--- Data provided ---

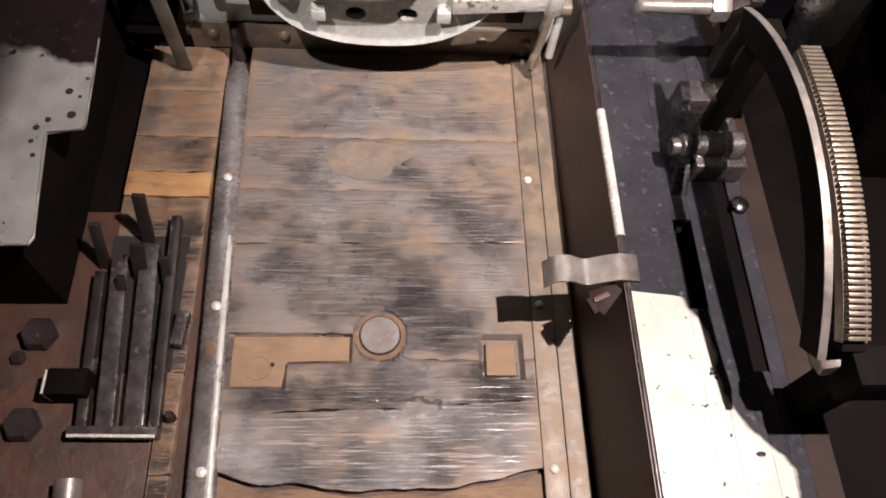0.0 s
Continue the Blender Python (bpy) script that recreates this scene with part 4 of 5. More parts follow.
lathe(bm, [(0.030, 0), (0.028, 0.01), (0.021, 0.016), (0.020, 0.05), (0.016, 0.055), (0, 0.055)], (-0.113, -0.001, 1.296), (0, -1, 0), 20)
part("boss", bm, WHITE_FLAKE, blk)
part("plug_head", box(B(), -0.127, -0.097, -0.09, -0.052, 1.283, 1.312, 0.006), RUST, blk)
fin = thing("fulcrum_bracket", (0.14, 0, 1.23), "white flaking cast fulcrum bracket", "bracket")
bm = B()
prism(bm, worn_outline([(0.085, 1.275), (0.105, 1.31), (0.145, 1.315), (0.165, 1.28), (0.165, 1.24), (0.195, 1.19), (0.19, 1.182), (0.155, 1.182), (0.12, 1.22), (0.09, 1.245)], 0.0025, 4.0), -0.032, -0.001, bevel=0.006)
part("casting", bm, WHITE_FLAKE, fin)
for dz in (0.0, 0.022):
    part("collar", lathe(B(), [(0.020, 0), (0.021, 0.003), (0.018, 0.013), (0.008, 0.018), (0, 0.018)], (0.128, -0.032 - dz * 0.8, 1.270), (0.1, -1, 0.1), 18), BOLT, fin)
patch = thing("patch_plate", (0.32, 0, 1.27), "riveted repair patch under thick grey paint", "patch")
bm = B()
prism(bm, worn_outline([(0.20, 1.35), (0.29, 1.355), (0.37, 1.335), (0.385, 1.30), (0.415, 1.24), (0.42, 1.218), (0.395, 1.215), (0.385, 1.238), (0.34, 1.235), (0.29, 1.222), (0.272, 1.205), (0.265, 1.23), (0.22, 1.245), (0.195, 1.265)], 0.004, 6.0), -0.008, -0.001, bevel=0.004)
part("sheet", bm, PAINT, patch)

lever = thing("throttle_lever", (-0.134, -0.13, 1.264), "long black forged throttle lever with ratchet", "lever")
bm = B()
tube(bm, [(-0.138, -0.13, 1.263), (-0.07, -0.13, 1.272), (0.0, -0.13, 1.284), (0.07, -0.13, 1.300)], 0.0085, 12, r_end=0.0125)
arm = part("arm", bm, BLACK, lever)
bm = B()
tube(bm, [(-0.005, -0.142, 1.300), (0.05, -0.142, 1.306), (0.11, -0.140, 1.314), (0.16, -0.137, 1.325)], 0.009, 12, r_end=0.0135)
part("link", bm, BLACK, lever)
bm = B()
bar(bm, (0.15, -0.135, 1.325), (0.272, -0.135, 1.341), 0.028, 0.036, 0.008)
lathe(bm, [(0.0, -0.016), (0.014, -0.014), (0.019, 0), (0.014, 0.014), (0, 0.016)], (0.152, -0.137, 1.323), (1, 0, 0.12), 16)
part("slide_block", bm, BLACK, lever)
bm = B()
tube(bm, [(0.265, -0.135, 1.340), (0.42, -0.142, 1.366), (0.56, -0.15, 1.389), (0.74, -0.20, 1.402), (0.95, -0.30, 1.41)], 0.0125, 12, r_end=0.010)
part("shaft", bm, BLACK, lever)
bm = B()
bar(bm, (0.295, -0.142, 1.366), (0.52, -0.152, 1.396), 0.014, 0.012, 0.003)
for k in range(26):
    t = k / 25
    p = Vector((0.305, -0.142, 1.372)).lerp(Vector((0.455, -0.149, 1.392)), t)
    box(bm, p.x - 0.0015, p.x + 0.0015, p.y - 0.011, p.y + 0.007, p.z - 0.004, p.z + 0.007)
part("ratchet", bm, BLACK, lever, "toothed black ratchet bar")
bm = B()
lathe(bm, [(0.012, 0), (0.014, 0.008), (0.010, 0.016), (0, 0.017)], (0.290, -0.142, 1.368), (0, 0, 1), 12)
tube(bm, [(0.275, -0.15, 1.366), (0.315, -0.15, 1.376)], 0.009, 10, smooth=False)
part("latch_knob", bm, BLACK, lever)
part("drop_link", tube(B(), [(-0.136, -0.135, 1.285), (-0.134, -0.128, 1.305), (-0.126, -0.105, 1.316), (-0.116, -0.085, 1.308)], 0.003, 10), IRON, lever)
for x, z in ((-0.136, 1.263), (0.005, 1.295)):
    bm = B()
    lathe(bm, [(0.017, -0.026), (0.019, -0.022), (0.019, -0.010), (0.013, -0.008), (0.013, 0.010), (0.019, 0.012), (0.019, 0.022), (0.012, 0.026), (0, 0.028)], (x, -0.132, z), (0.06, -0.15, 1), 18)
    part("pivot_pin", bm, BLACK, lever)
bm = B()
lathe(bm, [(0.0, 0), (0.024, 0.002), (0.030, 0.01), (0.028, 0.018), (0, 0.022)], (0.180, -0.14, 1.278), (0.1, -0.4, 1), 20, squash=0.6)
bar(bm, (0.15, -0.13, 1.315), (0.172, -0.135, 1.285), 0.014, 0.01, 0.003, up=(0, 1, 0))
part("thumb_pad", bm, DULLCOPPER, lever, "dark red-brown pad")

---

Go from the first line of the data above to the line containing "bm, PAINT, patch)" and retype exactly those lines, both included, but none of the pictures.

0.0 s
Continue the Blender Python (bpy) script that recreates this scene with part 4 of 5. More parts follow.
lathe(bm, [(0.030, 0), (0.028, 0.01), (0.021, 0.016), (0.020, 0.05), (0.016, 0.055), (0, 0.055)], (-0.113, -0.001, 1.296), (0, -1, 0), 20)
part("boss", bm, WHITE_FLAKE, blk)
part("plug_head", box(B(), -0.127, -0.097, -0.09, -0.052, 1.283, 1.312, 0.006), RUST, blk)
fin = thing("fulcrum_bracket", (0.14, 0, 1.23), "white flaking cast fulcrum bracket", "bracket")
bm = B()
prism(bm, worn_outline([(0.085, 1.275), (0.105, 1.31), (0.145, 1.315), (0.165, 1.28), (0.165, 1.24), (0.195, 1.19), (0.19, 1.182), (0.155, 1.182), (0.12, 1.22), (0.09, 1.245)], 0.0025, 4.0), -0.032, -0.001, bevel=0.006)
part("casting", bm, WHITE_FLAKE, fin)
for dz in (0.0, 0.022):
    part("collar", lathe(B(), [(0.020, 0), (0.021, 0.003), (0.018, 0.013), (0.008, 0.018), (0, 0.018)], (0.128, -0.032 - dz * 0.8, 1.270), (0.1, -1, 0.1), 18), BOLT, fin)
patch = thing("patch_plate", (0.32, 0, 1.27), "riveted repair patch under thick grey paint", "patch")
bm = B()
prism(bm, worn_outline([(0.20, 1.35), (0.29, 1.355), (0.37, 1.335), (0.385, 1.30), (0.415, 1.24), (0.42, 1.218), (0.395, 1.215), (0.385, 1.238), (0.34, 1.235), (0.29, 1.222), (0.272, 1.205), (0.265, 1.23), (0.22, 1.245), (0.195, 1.265)], 0.004, 6.0), -0.008, -0.001, bevel=0.004)
part("sheet", bm, PAINT, patch)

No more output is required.